WRITTEN EXERCISE: Leave out the images and repeat the listing below without a single change.

··· DATASET EXCERPT

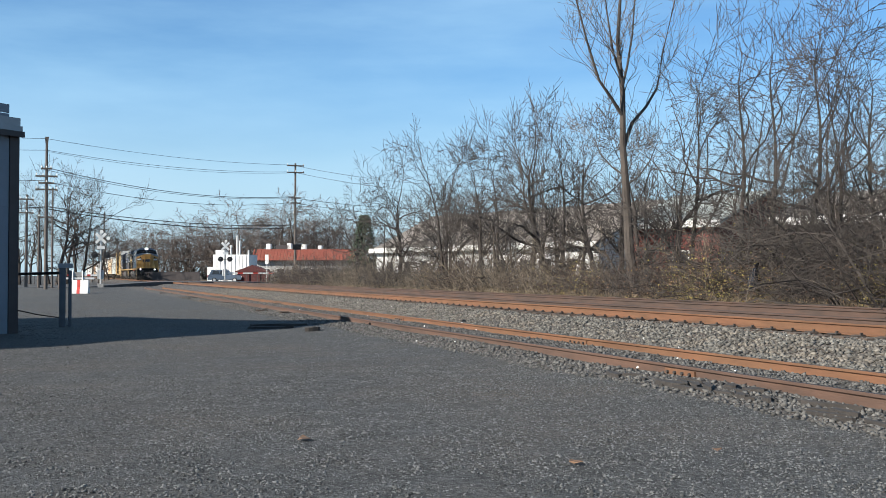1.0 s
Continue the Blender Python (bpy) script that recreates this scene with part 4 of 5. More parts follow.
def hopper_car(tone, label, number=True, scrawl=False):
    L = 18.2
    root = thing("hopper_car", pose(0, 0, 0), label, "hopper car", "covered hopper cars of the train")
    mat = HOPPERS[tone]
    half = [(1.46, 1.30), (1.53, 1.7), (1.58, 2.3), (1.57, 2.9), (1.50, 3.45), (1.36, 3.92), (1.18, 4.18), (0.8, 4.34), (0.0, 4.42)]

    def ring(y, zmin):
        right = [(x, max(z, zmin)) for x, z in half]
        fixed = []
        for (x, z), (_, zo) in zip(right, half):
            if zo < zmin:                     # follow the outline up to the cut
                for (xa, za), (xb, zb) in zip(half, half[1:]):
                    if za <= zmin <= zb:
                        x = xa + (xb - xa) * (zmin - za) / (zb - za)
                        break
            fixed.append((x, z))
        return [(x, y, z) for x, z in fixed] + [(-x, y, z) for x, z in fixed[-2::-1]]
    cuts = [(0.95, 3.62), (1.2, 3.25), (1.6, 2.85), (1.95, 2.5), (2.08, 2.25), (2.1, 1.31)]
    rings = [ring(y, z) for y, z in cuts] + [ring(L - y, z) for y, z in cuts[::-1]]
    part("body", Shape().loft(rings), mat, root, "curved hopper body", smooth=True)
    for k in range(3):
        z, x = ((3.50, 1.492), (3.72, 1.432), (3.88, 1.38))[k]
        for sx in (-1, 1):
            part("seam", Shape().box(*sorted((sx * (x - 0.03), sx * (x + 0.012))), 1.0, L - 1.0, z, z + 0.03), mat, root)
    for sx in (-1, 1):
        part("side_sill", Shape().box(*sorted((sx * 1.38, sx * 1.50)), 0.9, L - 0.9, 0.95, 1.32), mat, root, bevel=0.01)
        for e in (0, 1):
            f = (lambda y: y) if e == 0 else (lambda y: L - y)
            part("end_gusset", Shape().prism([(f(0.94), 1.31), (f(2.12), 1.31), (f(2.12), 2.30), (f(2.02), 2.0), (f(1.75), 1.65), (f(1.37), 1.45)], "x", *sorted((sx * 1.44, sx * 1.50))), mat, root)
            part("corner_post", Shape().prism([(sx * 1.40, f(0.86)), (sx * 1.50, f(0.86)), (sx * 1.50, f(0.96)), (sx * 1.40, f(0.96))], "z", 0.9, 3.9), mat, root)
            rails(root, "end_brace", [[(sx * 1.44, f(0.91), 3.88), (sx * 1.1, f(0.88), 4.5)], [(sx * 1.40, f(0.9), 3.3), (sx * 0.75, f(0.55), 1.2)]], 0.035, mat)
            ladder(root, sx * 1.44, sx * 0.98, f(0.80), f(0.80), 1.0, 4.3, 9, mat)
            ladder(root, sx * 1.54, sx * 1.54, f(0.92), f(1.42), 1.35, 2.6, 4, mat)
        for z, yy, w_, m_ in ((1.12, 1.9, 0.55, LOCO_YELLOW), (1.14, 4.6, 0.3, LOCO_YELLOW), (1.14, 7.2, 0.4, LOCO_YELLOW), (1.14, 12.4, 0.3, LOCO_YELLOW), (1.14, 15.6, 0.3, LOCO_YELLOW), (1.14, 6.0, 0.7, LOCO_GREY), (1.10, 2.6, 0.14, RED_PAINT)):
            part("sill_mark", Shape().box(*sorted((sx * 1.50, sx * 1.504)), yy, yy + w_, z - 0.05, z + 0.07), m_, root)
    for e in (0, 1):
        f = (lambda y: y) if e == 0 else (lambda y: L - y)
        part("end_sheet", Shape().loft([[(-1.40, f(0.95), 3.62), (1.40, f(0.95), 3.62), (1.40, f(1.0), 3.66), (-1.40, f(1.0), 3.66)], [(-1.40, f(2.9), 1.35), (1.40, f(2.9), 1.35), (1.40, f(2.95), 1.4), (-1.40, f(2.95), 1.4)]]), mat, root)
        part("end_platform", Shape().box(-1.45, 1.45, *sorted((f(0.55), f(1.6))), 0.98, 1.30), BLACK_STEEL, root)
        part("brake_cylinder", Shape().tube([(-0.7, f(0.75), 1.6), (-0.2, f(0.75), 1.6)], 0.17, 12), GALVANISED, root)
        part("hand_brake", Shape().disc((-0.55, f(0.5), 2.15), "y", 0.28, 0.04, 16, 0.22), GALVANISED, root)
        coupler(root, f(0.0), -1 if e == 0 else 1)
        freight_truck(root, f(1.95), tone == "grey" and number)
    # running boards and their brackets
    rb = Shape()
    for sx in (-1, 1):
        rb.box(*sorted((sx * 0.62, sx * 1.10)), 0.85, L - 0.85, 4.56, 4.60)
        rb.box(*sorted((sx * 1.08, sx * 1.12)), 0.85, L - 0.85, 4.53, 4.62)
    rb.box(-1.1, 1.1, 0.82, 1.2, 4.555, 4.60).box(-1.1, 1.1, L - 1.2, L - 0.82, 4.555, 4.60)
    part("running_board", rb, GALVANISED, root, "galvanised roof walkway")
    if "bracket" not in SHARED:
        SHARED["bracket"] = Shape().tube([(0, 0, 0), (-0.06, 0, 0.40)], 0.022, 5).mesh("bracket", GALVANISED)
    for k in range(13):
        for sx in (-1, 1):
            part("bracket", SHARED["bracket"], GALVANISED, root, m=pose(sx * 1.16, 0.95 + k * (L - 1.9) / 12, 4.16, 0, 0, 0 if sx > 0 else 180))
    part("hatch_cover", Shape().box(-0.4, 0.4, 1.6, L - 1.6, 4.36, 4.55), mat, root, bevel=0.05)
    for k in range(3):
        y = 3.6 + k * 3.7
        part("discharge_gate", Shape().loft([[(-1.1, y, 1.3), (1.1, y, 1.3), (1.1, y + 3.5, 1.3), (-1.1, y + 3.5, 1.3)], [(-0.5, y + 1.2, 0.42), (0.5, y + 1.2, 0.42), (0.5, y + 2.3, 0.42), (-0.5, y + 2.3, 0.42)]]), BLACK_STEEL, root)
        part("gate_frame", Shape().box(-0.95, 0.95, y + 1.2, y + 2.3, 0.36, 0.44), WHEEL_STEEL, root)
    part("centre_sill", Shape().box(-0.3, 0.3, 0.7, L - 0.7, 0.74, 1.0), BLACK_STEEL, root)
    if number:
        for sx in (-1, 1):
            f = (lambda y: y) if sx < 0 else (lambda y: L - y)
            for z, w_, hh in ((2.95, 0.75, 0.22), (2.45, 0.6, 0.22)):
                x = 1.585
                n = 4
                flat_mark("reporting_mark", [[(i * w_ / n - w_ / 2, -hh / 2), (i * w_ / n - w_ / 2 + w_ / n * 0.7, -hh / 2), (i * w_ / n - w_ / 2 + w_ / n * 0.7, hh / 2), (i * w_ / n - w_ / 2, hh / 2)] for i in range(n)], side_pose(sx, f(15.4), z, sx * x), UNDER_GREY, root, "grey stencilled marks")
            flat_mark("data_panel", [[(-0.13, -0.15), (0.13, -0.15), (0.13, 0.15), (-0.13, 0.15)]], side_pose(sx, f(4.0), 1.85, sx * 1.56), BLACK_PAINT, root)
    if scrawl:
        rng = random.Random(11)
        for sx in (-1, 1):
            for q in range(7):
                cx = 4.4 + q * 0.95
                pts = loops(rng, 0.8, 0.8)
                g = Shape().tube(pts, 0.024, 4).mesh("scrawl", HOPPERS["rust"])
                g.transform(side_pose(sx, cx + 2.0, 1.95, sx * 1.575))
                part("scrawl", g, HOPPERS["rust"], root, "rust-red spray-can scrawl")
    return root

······

OUTPUT:
1.0 s
Continue the Blender Python (bpy) script that recreates this scene with part 4 of 5. More parts follow.
def hopper_car(tone, label, number=True, scrawl=False):
    L = 18.2
    root = thing("hopper_car", pose(0, 0, 0), label, "hopper car", "covered hopper cars of the train")
    mat = HOPPERS[tone]
    half = [(1.46, 1.30), (1.53, 1.7), (1.58, 2.3), (1.57, 2.9), (1.50, 3.45), (1.36, 3.92), (1.18, 4.18), (0.8, 4.34), (0.0, 4.42)]

    def ring(y, zmin):
        right = [(x, max(z, zmin)) for x, z in half]
        fixed = []
        for (x, z), (_, zo) in zip(right, half):
            if zo < zmin:                     # follow the outline up to the cut
                for (xa, za), (xb, zb) in zip(half, half[1:]):
                    if za <= zmin <= zb:
                        x = xa + (xb - xa) * (zmin - za) / (zb - za)
                        break
            fixed.append((x, z))
        return [(x, y, z) for x, z in fixed] + [(-x, y, z) for x, z in fixed[-2::-1]]
    cuts = [(0.95, 3.62), (1.2, 3.25), (1.6, 2.85), (1.95, 2.5), (2.08, 2.25), (2.1, 1.31)]
    rings = [ring(y, z) for y, z in cuts] + [ring(L - y, z) for y, z in cuts[::-1]]
    part("body", Shape().loft(rings), mat, root, "curved hopper body", smooth=True)
    for k in range(3):
        z, x = ((3.50, 1.492), (3.72, 1.432), (3.88, 1.38))[k]
        for sx in (-1, 1):
            part("seam", Shape().box(*sorted((sx * (x - 0.03), sx * (x + 0.012))), 1.0, L - 1.0, z, z + 0.03), mat, root)
    for sx in (-1, 1):
        part("side_sill", Shape().box(*sorted((sx * 1.38, sx * 1.50)), 0.9, L - 0.9, 0.95, 1.32), mat, root, bevel=0.01)
        for e in (0, 1):
            f = (lambda y: y) if e == 0 else (lambda y: L - y)
            part("end_gusset", Shape().prism([(f(0.94), 1.31), (f(2.12), 1.31), (f(2.12), 2.30), (f(2.02), 2.0), (f(1.75), 1.65), (f(1.37), 1.45)], "x", *sorted((sx * 1.44, sx * 1.50))), mat, root)
            part("corner_post", Shape().prism([(sx * 1.40, f(0.86)), (sx * 1.50, f(0.86)), (sx * 1.50, f(0.96)), (sx * 1.40, f(0.96))], "z", 0.9, 3.9), mat, root)
            rails(root, "end_brace", [[(sx * 1.44, f(0.91), 3.88), (sx * 1.1, f(0.88), 4.5)], [(sx * 1.40, f(0.9), 3.3), (sx * 0.75, f(0.55), 1.2)]], 0.035, mat)
            ladder(root, sx * 1.44, sx * 0.98, f(0.80), f(0.80), 1.0, 4.3, 9, mat)
            ladder(root, sx * 1.54, sx * 1.54, f(0.92), f(1.42), 1.35, 2.6, 4, mat)
        for z, yy, w_, m_ in ((1.12, 1.9, 0.55, LOCO_YELLOW), (1.14, 4.6, 0.3, LOCO_YELLOW), (1.14, 7.2, 0.4, LOCO_YELLOW), (1.14, 12.4, 0.3, LOCO_YELLOW), (1.14, 15.6, 0.3, LOCO_YELLOW), (1.14, 6.0, 0.7, LOCO_GREY), (1.10, 2.6, 0.14, RED_PAINT)):
            part("sill_mark", Shape().box(*sorted((sx * 1.50, sx * 1.504)), yy, yy + w_, z - 0.05, z + 0.07), m_, root)
    for e in (0, 1):
        f = (lambda y: y) if e == 0 else (lambda y: L - y)
        part("end_sheet", Shape().loft([[(-1.40, f(0.95), 3.62), (1.40, f(0.95), 3.62), (1.40, f(1.0), 3.66), (-1.40, f(1.0), 3.66)], [(-1.40, f(2.9), 1.35), (1.40, f(2.9), 1.35), (1.40, f(2.95), 1.4), (-1.40, f(2.95), 1.4)]]), mat, root)
        part("end_platform", Shape().box(-1.45, 1.45, *sorted((f(0.55), f(1.6))), 0.98, 1.30), BLACK_STEEL, root)
        part("brake_cylinder", Shape().tube([(-0.7, f(0.75), 1.6), (-0.2, f(0.75), 1.6)], 0.17, 12), GALVANISED, root)
        part("hand_brake", Shape().disc((-0.55, f(0.5), 2.15), "y", 0.28, 0.04, 16, 0.22), GALVANISED, root)
        coupler(root, f(0.0), -1 if e == 0 else 1)
        freight_truck(root, f(1.95), tone == "grey" and number)
    # running boards and their brackets
    rb = Shape()
    for sx in (-1, 1):
        rb.box(*sorted((sx * 0.62, sx * 1.10)), 0.85, L - 0.85, 4.56, 4.60)
        rb.box(*sorted((sx * 1.08, sx * 1.12)), 0.85, L - 0.85, 4.53, 4.62)
    rb.box(-1.1, 1.1, 0.82, 1.2, 4.555, 4.60).box(-1.1, 1.1, L - 1.2, L - 0.82, 4.555, 4.60)
    part("running_board", rb, GALVANISED, root, "galvanised roof walkway")
    if "bracket" not in SHARED:
        SHARED["bracket"] = Shape().tube([(0, 0, 0), (-0.06, 0, 0.40)], 0.022, 5).mesh("bracket", GALVANISED)
    for k in range(13):
        for sx in (-1, 1):
            part("bracket", SHARED["bracket"], GALVANISED, root, m=pose(sx * 1.16, 0.95 + k * (L - 1.9) / 12, 4.16, 0, 0, 0 if sx > 0 else 180))
    part("hatch_cover", Shape().box(-0.4, 0.4, 1.6, L - 1.6, 4.36, 4.55), mat, root, bevel=0.05)
    for k in range(3):
        y = 3.6 + k * 3.7
        part("discharge_gate", Shape().loft([[(-1.1, y, 1.3), (1.1, y, 1.3), (1.1, y + 3.5, 1.3), (-1.1, y + 3.5, 1.3)], [(-0.5, y + 1.2, 0.42), (0.5, y + 1.2, 0.42), (0.5, y + 2.3, 0.42), (-0.5, y + 2.3, 0.42)]]), BLACK_STEEL, root)
        part("gate_frame", Shape().box(-0.95, 0.95, y + 1.2, y + 2.3, 0.36, 0.44), WHEEL_STEEL, root)
    part("centre_sill", Shape().box(-0.3, 0.3, 0.7, L - 0.7, 0.74, 1.0), BLACK_STEEL, root)
    if number:
        for sx in (-1, 1):
            f = (lambda y: y) if sx < 0 else (lambda y: L - y)
            for z, w_, hh in ((2.95, 0.75, 0.22), (2.45, 0.6, 0.22)):
                x = 1.585
                n = 4
                flat_mark("reporting_mark", [[(i * w_ / n - w_ / 2, -hh / 2), (i * w_ / n - w_ / 2 + w_ / n * 0.7, -hh / 2), (i * w_ / n - w_ / 2 + w_ / n * 0.7, hh / 2), (i * w_ / n - w_ / 2, hh / 2)] for i in range(n)], side_pose(sx, f(15.4), z, sx * x), UNDER_GREY, root, "grey stencilled marks")
            flat_mark("data_panel", [[(-0.13, -0.15), (0.13, -0.15), (0.13, 0.15), (-0.13, 0.15)]], side_pose(sx, f(4.0), 1.85, sx * 1.56), BLACK_PAINT, root)
    if scrawl:
        rng = random.Random(11)
        for sx in (-1, 1):
            for q in range(7):
                cx = 4.4 + q * 0.95
                pts = loops(rng, 0.8, 0.8)
                g = Shape().tube(pts, 0.024, 4).mesh("scrawl", HOPPERS["rust"])
                g.transform(side_pose(sx, cx + 2.0, 1.95, sx * 1.575))
                part("scrawl", g, HOPPERS["rust"], root, "rust-red spray-can scrawl")
    return root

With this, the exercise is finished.